[Given exercise] All of the material should be reproduced exactly, with pictures left out.

#### Data lines ####

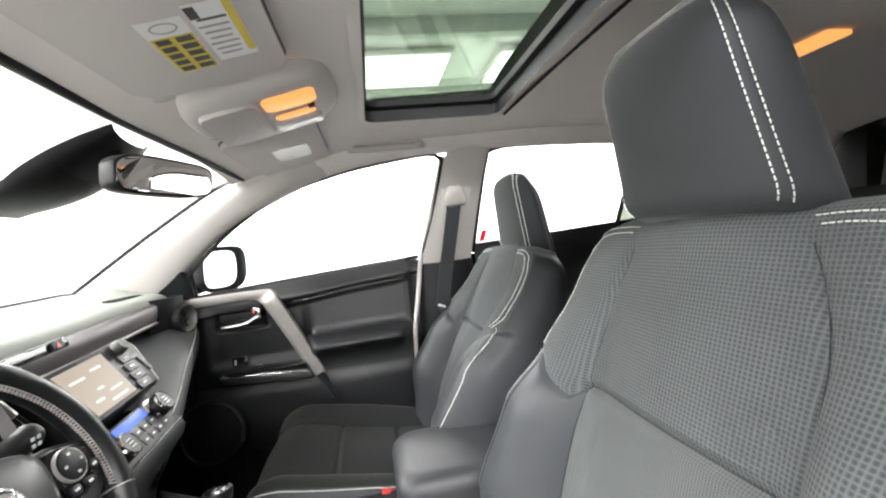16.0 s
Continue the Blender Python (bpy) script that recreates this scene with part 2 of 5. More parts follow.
M_DOORPAD = material("padded_door_skin", (0.015, 0.0155, 0.0175), 0.34, spec=0.6, grain=0.14, grain_scale=600, tone=0.08, tone_scale=5)
M_SATIN = material("satin_silver_paint", (0.42, 0.40, 0.38), 0.36, metal=0.5, tone=0.04, tone_scale=14)
M_BAND = material("satin_mauve_grey_paint", (0.105, 0.098, 0.097), 0.45, metal=0.2, tone=0.05, tone_scale=10)
M_SATIN_DARK = material("satin_warm_grey_paint", (0.49, 0.462, 0.455), 0.42, metal=0.2, tone=0.05, tone_scale=10)
M_CHROME = material("chrome", (0.82, 0.82, 0.83), 0.08, metal=1.0)
M_GLOSS = material("piano_black", (0.008, 0.008, 0.009), 0.08, coat=0.5)
M_ARMREST = material("grained_armrest_skin", (0.03, 0.031, 0.034), 0.5, spec=0.4, grain=0.16, grain_scale=700, tone=0.08, tone_scale=8)
M_OUTPLASTIC = material("weathered_black_plastic", (0.008, 0.008, 0.009), 0.6, spec=0.06, tone=0.1, tone_scale=10)
M_GATE = material("brushed_silver_plate", (0.46, 0.445, 0.43), 0.4, metal=0.15, tone=0.04, tone_scale=30)
M_BEZEL = material("dark_matt_bezel", (0.014, 0.014, 0.015), 0.4, spec=0.15, tone=0.08, tone_scale=12)
M_NEARWHITE = material("off_white_wall_paint", (0.72, 0.72, 0.71), 0.7, tone=0.03, tone_scale=1.2)
M_ENDBAR = material("satin_grey_bar_paint", (0.265, 0.252, 0.243), 0.36, metal=0.3, tone=0.04, tone_scale=14)
M_SEALGREY = material("grey_rubber_seal", (0.024, 0.0228, 0.0232), 0.42, spec=0.3, tone=0.1, tone_scale=20)
# seal rubber made lighter to paint in the ceiling's reflection
M_SEALSHEEN = material("grey_seal_ceiling_sheen", (0.055, 0.053, 0.054), 0.5, spec=0.25, tone=0.12, tone_scale=18)
M_PILLARPAINT = material("polished_black_paint", (0.006, 0.006, 0.006), 0.1, spec=0.4, coat=0.3, tone=0.25, tone_scale=6)
M_SLAT = material("dark_grey_slat_plastic", (0.045, 0.046, 0.05), 0.35, spec=0.5, tone=0.06, tone_scale=12)
M_HOUSING = material("charcoal_vent_plastic", (0.03, 0.031, 0.033), 0.48, spec=0.4, grain=0.15, grain_scale=900, tone=0.08, tone_scale=9)
M_DASHPAD = material("charcoal_padded_leatherette", (0.052, 0.054, 0.056), 0.6, spec=0.22, grain=0.14, grain_scale=700, tone=0.08, tone_scale=8)
M_RUBBER = material("seal_rubber", (0.014, 0.014, 0.015), 0.55, spec=0.2, tone=0.15, tone_scale=12)
M_LINER = material("beige_grey_headliner", (0.86, 0.81, 0.78), 0.95, spec=0.15, grain=0.25, grain_scale=800, tone=0.04, tone_scale=6)
M_VISOR = material("beige_grey_visor_cloth", (0.72, 0.675, 0.655), 0.9, spec=0.15, grain=0.2, grain_scale=900, tone=0.05, tone_scale=9)
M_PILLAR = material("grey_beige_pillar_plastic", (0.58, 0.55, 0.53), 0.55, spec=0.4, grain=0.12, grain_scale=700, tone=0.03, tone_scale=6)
# pillar plastic again, with shade put into its colour for the driver's side
M_PILLARDIM = material("pillar_plastic_dimmed", (0.36, 0.335, 0.32), 0.6, spec=0.25, grain=0.12, grain_scale=700, tone=0.05, tone_scale=8)
# trim plastic with shade painted in: front pillar edge and visor gap
M_TRIMSHADE = material("shaded_trim_plastic", (0.14, 0.13, 0.133), 0.6, spec=0.3, grain=0.12, grain_scale=700, tone=0.04, tone_scale=6)
M_VENTRIM = material("grey_vent_plastic", (0.085, 0.085, 0.088), 0.5, spec=0.4, grain=0.15, grain_scale=900, tone=0.08, tone_scale=9)
M_PAINT = material("black_metallic_paint", (0.006, 0.006, 0.007), 0.25, spec=0.3, coat=0.15, tone=0.25, tone_scale=5)
M_WEB = material("belt_webbing", (0.035, 0.036, 0.04), 0.7, grain=0.5, grain_scale=600, tone=0.1, tone_scale=30)
M_RED = material("red_button", (0.62, 0.05, 0.05), 0.4)
M_WHEEL = material("wheel_leather", (0.016, 0.0168, 0.0185), 0.34, spec=0.45, grain=0.12, grain_scale=900, tone=0.1, tone_scale=20)
M_MIRROR = material("mirror_glass", (0.9, 0.9, 0.9), 0.01, metal=1.0)
M_PRINT = material("white_print", (0.75, 0.75, 0.75), 0.5)
M_YELLOW = material("yellow_print", (0.75, 0.6, 0.08), 0.5)
M_DARKPRINT = material("dark_print", (0.06, 0.06, 0.05), 0.5)
M_LABEL = material("label_paper", (0.9, 0.9, 0.89), 0.5)
M_SCREEN = glowing("warm_screen", (0.72, 0.58, 0.44), 0.37)
M_SCREENTXT = glowing("screen_text", (1, 0.97, 0.9), 0.62)
M_BLUE = glowing("blue_display", (0.1, 0.2, 0.85), 0.8)
M_DASHGLOW = glowing("gauge_print", (0.85, 0.9, 0.95), 0.7)
M_REDGLOW = glowing("warning_light", (1.0, 0.15, 0.03), 1.2)
M_GREENGLOW = glowing("indicator_green", (0.2, 0.9, 0.15), 1.0)
M_LAMP = glowing("lit_lamp", (1.0, 0.36, 0.10), 0.85)
M_LENS = material("milky_lens", (0.7, 0.69, 0.66), 0.25)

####

[Reply]
16.0 s
Continue the Blender Python (bpy) script that recreates this scene with part 2 of 5. More parts follow.
M_DOORPAD = material("padded_door_skin", (0.015, 0.0155, 0.0175), 0.34, spec=0.6, grain=0.14, grain_scale=600, tone=0.08, tone_scale=5)
M_SATIN = material("satin_silver_paint", (0.42, 0.40, 0.38), 0.36, metal=0.5, tone=0.04, tone_scale=14)
M_BAND = material("satin_mauve_grey_paint", (0.105, 0.098, 0.097), 0.45, metal=0.2, tone=0.05, tone_scale=10)
M_SATIN_DARK = material("satin_warm_grey_paint", (0.49, 0.462, 0.455), 0.42, metal=0.2, tone=0.05, tone_scale=10)
M_CHROME = material("chrome", (0.82, 0.82, 0.83), 0.08, metal=1.0)
M_GLOSS = material("piano_black", (0.008, 0.008, 0.009), 0.08, coat=0.5)
M_ARMREST = material("grained_armrest_skin", (0.03, 0.031, 0.034), 0.5, spec=0.4, grain=0.16, grain_scale=700, tone=0.08, tone_scale=8)
M_OUTPLASTIC = material("weathered_black_plastic", (0.008, 0.008, 0.009), 0.6, spec=0.06, tone=0.1, tone_scale=10)
M_GATE = material("brushed_silver_plate", (0.46, 0.445, 0.43), 0.4, metal=0.15, tone=0.04, tone_scale=30)
M_BEZEL = material("dark_matt_bezel", (0.014, 0.014, 0.015), 0.4, spec=0.15, tone=0.08, tone_scale=12)
M_NEARWHITE = material("off_white_wall_paint", (0.72, 0.72, 0.71), 0.7, tone=0.03, tone_scale=1.2)
M_ENDBAR = material("satin_grey_bar_paint", (0.265, 0.252, 0.243), 0.36, metal=0.3, tone=0.04, tone_scale=14)
M_SEALGREY = material("grey_rubber_seal", (0.024, 0.0228, 0.0232), 0.42, spec=0.3, tone=0.1, tone_scale=20)
# seal rubber made lighter to paint in the ceiling's reflection
M_SEALSHEEN = material("grey_seal_ceiling_sheen", (0.055, 0.053, 0.054), 0.5, spec=0.25, tone=0.12, tone_scale=18)
M_PILLARPAINT = material("polished_black_paint", (0.006, 0.006, 0.006), 0.1, spec=0.4, coat=0.3, tone=0.25, tone_scale=6)
M_SLAT = material("dark_grey_slat_plastic", (0.045, 0.046, 0.05), 0.35, spec=0.5, tone=0.06, tone_scale=12)
M_HOUSING = material("charcoal_vent_plastic", (0.03, 0.031, 0.033), 0.48, spec=0.4, grain=0.15, grain_scale=900, tone=0.08, tone_scale=9)
M_DASHPAD = material("charcoal_padded_leatherette", (0.052, 0.054, 0.056), 0.6, spec=0.22, grain=0.14, grain_scale=700, tone=0.08, tone_scale=8)
M_RUBBER = material("seal_rubber", (0.014, 0.014, 0.015), 0.55, spec=0.2, tone=0.15, tone_scale=12)
M_LINER = material("beige_grey_headliner", (0.86, 0.81, 0.78), 0.95, spec=0.15, grain=0.25, grain_scale=800, tone=0.04, tone_scale=6)
M_VISOR = material("beige_grey_visor_cloth", (0.72, 0.675, 0.655), 0.9, spec=0.15, grain=0.2, grain_scale=900, tone=0.05, tone_scale=9)
M_PILLAR = material("grey_beige_pillar_plastic", (0.58, 0.55, 0.53), 0.55, spec=0.4, grain=0.12, grain_scale=700, tone=0.03, tone_scale=6)
# pillar plastic again, with shade put into its colour for the driver's side
M_PILLARDIM = material("pillar_plastic_dimmed", (0.36, 0.335, 0.32), 0.6, spec=0.25, grain=0.12, grain_scale=700, tone=0.05, tone_scale=8)
# trim plastic with shade painted in: front pillar edge and visor gap
M_TRIMSHADE = material("shaded_trim_plastic", (0.14, 0.13, 0.133), 0.6, spec=0.3, grain=0.12, grain_scale=700, tone=0.04, tone_scale=6)
M_VENTRIM = material("grey_vent_plastic", (0.085, 0.085, 0.088), 0.5, spec=0.4, grain=0.15, grain_scale=900, tone=0.08, tone_scale=9)
M_PAINT = material("black_metallic_paint", (0.006, 0.006, 0.007), 0.25, spec=0.3, coat=0.15, tone=0.25, tone_scale=5)
M_WEB = material("belt_webbing", (0.035, 0.036, 0.04), 0.7, grain=0.5, grain_scale=600, tone=0.1, tone_scale=30)
M_RED = material("red_button", (0.62, 0.05, 0.05), 0.4)
M_WHEEL = material("wheel_leather", (0.016, 0.0168, 0.0185), 0.34, spec=0.45, grain=0.12, grain_scale=900, tone=0.1, tone_scale=20)
M_MIRROR = material("mirror_glass", (0.9, 0.9, 0.9), 0.01, metal=1.0)
M_PRINT = material("white_print", (0.75, 0.75, 0.75), 0.5)
M_YELLOW = material("yellow_print", (0.75, 0.6, 0.08), 0.5)
M_DARKPRINT = material("dark_print", (0.06, 0.06, 0.05), 0.5)
M_LABEL = material("label_paper", (0.9, 0.9, 0.89), 0.5)
M_SCREEN = glowing("warm_screen", (0.72, 0.58, 0.44), 0.37)
M_SCREENTXT = glowing("screen_text", (1, 0.97, 0.9), 0.62)
M_BLUE = glowing("blue_display", (0.1, 0.2, 0.85), 0.8)
M_DASHGLOW = glowing("gauge_print", (0.85, 0.9, 0.95), 0.7)
M_REDGLOW = glowing("warning_light", (1.0, 0.15, 0.03), 1.2)
M_GREENGLOW = glowing("indicator_green", (0.2, 0.9, 0.15), 1.0)
M_LAMP = glowing("lit_lamp", (1.0, 0.36, 0.10), 0.85)
M_LENS = material("milky_lens", (0.7, 0.69, 0.66), 0.25)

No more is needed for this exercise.